Tourists who plan to drive here should know that an arm coming out of the window of the vehicle ahead of you, with a gesticulating motion of the hand, is not someone waving at a friend. That signal, a standard with mini-bus drivers, is actually telling you, “Look! I am coming into that lane you’re driving in, almost immediately, so unless you want to be involved in a crash, just brake and let me in, and we can all go on our way.” Don’t waste your time blowing your horn and shouting “against the law” or “Oh my God” like my daughter. The response will likely be, “Dis is my livin’, and I man in a hurry;” or even a few choice expletives concerning various parts of the anatomy. As the experience is frequently repeated, visitors learn fast. Luana did.
A visitor must quickly realise that speed limits are regularly exceeded, in both the countryside and the town, so that you have to adjust your driving methods, when overtaking; don’t assume that the vehicle way down the road, travelling towards you in the incoming lane is doing the legal limit so you have room to overtake; you will often have to scramble back in line to avoid a head-on.

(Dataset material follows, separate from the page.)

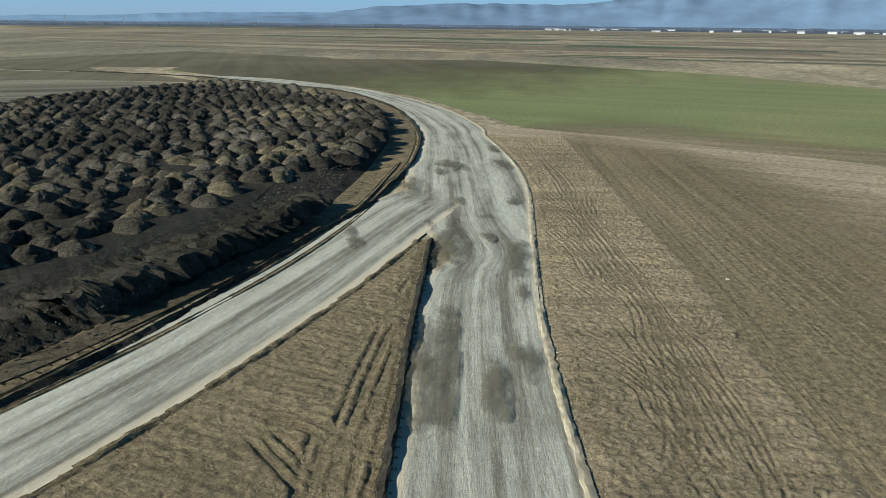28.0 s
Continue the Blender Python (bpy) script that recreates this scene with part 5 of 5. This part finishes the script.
def pylon(x, y, tall):
    root = new("pylon")
    w = tall * 0.05
    for sx, sy in ((-1, -1), (1, -1), (1, 1), (-1, 1)):
        bm = bmesh.new()
        lo, hi = Vector((sx * w, sy * w, 0)), Vector((sx * w * 0.15, sy * w * 0.15, tall))
        t = tall * 0.006
        v = [bm.verts.new(p + Vector(q)) for p in (lo, hi) for q in ((-t, -t, 0), (t, -t, 0), (t, t, 0), (-t, t, 0))]
        for f in ((0, 1, 5, 4), (1, 2, 6, 5), (2, 3, 7, 6), (3, 0, 4, 7)):
            bm.faces.new([v[i] for i in f])
        part("leg", bm, M["steel"], root)
    for h, s in ((0.72, 0.2), (0.85, 0.15)):
        bm = bmesh.new()
        box(bm, -tall * s, tall * s, -tall * 0.012, tall * 0.012, tall * h, tall * (h + 0.025))
        part("arm", bm, M["steel"], root)
    root.matrix_world = pose(x, y, 0, 0, 0, 10)
    return tagged(root, "distant lattice steel electricity pylon", "pylon", "pylons on the horizon")


def bearing(deg, dist, eye=(0, 150)):
    """A place by its heading from north, west positive, and its distance."""
    a = radians(deg)
    return eye[0] - math.sin(a) * dist, eye[1] + math.cos(a) * dist


for k in range(26):
    x, y = bearing(28 - k * 1.55 + rng.uniform(-0.5, 0.5), rng.uniform(1500, 1900))
    pylon(x, y, rng.uniform(8, 17))
for k in range(8):
    x, y = bearing(92 + k * 4.5 + rng.uniform(-1, 1), rng.uniform(2300, 2700), (-110, 140))
    pylon(x, y, rng.uniform(16, 30))


def town(name, lo, hi, near, far, count, sizes, eye, label, seed):
    r = random.Random(seed)
    for k in range(count):
        d = r.uniform(near, far)
        x, y = bearing(r.uniform(lo, hi), d, eye)
        w, h = r.uniform(*sizes[0]), r.uniform(*sizes[1])
        root = new(name)
        bm = bmesh.new()
        box(bm, -w / 2, w / 2, -6, 6, 0, h)
        # wall colour already holds the distance haze
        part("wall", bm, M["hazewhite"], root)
        bm = bmesh.new()
        box(bm, -w / 2 - 0.5, w / 2 + 0.5, -6.5, 6.5, h, h + 1.2)
        part("roof", bm, M["roofgrey"], root)
        root.matrix_world = pose(x, y, 0, 0, 0, math.degrees(math.atan2(y - eye[1], x - eye[0])) - 90)
        tagged(root, label, "building", label + "s")


town("town_block", 1, 33, 2500, 3000, 150, ((5, 22), (3, 11)), (0, 150), "distant white town block", 1)
town("town_block", -34, -12, 2200, 2600, 60, ((4, 14), (2, 5)), (0, 150), "distant white village house", 2)
town("town_block", -13.4, -11.6, 2700, 2800, 5, ((6, 9), (9, 14)), (0, 150), "distant white tower block", 3)
town("warehouse", 8, 31, 1500, 1800, 6, ((12, 34), (1.2, 2.6)), (0, 150), "distant low white warehouse", 4)
town("town_block", 62, 90, 1900, 2500, 60, ((4, 24), (2, 5)), (-110, 140), "distant white village building", 5)
town("town_block", 60, 80, 3050, 3350, 70, ((4, 10), (2.5, 5)), (-110, 140), "distant white house at the foot of the hills", 6)


def band(name, eye, lo, hi, near, far, base, top, mat, label, seed, rough=0.3):
    """A long low belt on the horizon with an uneven upper edge."""
    n = int((hi - lo) * 5)
    verts, faces = [], []
    for i in range(n + 1):
        a = lo + (hi - lo) * i / n
        k = 1 + rough * hn(a * 0.9, 0, 1.0, seed) + rough * 0.6 * hn(a * 4.1, 0, 1.0, seed)
        for d, h in ((near, base), (near + (far - near) * 0.25, base + (top - base) * 0.75 * k), (near + (far - near) * 0.6, base + (top - base) * k), (far, 0.0)):
            x, y = bearing(a, d, eye)
            verts.append((x, y, h))
    for i in range(n):
        for j in range(3):
            q = i * 4 + j
            faces.append((q, q + 4, q + 5, q + 1))
    return tagged(link_mesh(name, verts, faces, mat), label, "backdrop", kind="structure")


C0, C1 = (0, 150), (-110, 140)
# belts whose blue tint is painted haze
band("backdrop_woods", C0, -70, 60, 1850, 2350, 0.2, 5.5, M["wood"], "distant woodland belt with blue haze in its colour", 1.0, 0.6)
band("backdrop_plain", C0, -75, 62, 2450, 3400, 0.2, 11, M["haze"], "distant plain beyond the town with blue haze in its colour", 2.0, 0.3)
band("backdrop_woods", C1, 55, 175, 2050, 2500, 0.2, 4.5, M["wood"], "distant woodland belt with blue haze in its colour", 3.0, 0.7)
band("backdrop_plain", C1, 50, 190, 2600, 3500, 0.2, 9, M["haze"], "distant plain below the hills with blue haze in its colour", 4.0, 0.3)


def mountain(eye, crest, dist, mat, label, seed):
    """crest: pairs of heading and height."""
    n = 220
    lo, hi = crest[0][0], crest[-1][0]
    verts, faces = [], []
    for i in range(n + 1):
        a = lo + (hi - lo) * i / n
        h = float(np.interp(a, [c[0] for c in crest], [c[1] for c in crest]))
        h *= 1 + 0.10 * hn(a * 0.35, 1, 1.0, seed) + 0.05 * hn(a * 1.3, 2, 1.0, seed)
        for k in range(9):
            f = k / 8
            x, y = bearing(a, dist + 700 * f, eye)
            verts.append((x, y, h * (1 - (1 - f) ** 1.6) * (1 + (0.10 * hn(a * 0.9, f * 4, 1.0, seed + 3) if 0 < k < 8 else 0)) - 1))
    for i in range(n):
        for j in range(8):
            q = i * 9 + j
            faces.append((q, q + 9, q + 10, q + 1))
    return tagged(link_mesh("backdrop_mountain", verts, faces, mat, None, "", None, True), label, "mountain", kind="structure")


# both ranges carry their haze in the surface colour
mountain(C1, [(52, 250), (62, 235), (70, 215), (78, 185), (83, 140), (88, 105), (95, 112), (101, 95), (106, 55), (112, 30), (118, 8)], 3300, M["mount"], "mountain above the plain with blue haze in its colour", 1.5)
mountain(C1, [(80, 60), (95, 85), (104, 70), (112, 62), (120, 40), (132, 22), (142, 3)], 3700, M["mount2"], "hills far behind the plain with pale haze in their colour", 2.5)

Given the obvious perils to life and limb and property that flow from these behaviours, the obvious question is why are they allowed to continue? As someone interested in cultural practices, however, the more interesting question for me is the progression over time that has taken us to the stage where we indulge these practices so mindlessly. As my friend Vic Fernandes said to me about the pedestrians, “It only takes a few seconds to stop. Why don’t they do it?” Vic Fernandes asked me that question going on four years now; I still haven’t arrived at a satisfactory answer.
Sometimes I save the point for the end, and here it is: In this tourism-push time in Guyana, after the visitors get the immigration stamp at the airport, somebody has to say to them, “If you plan to drive in Guyana, read this.” And give them a copy of this column.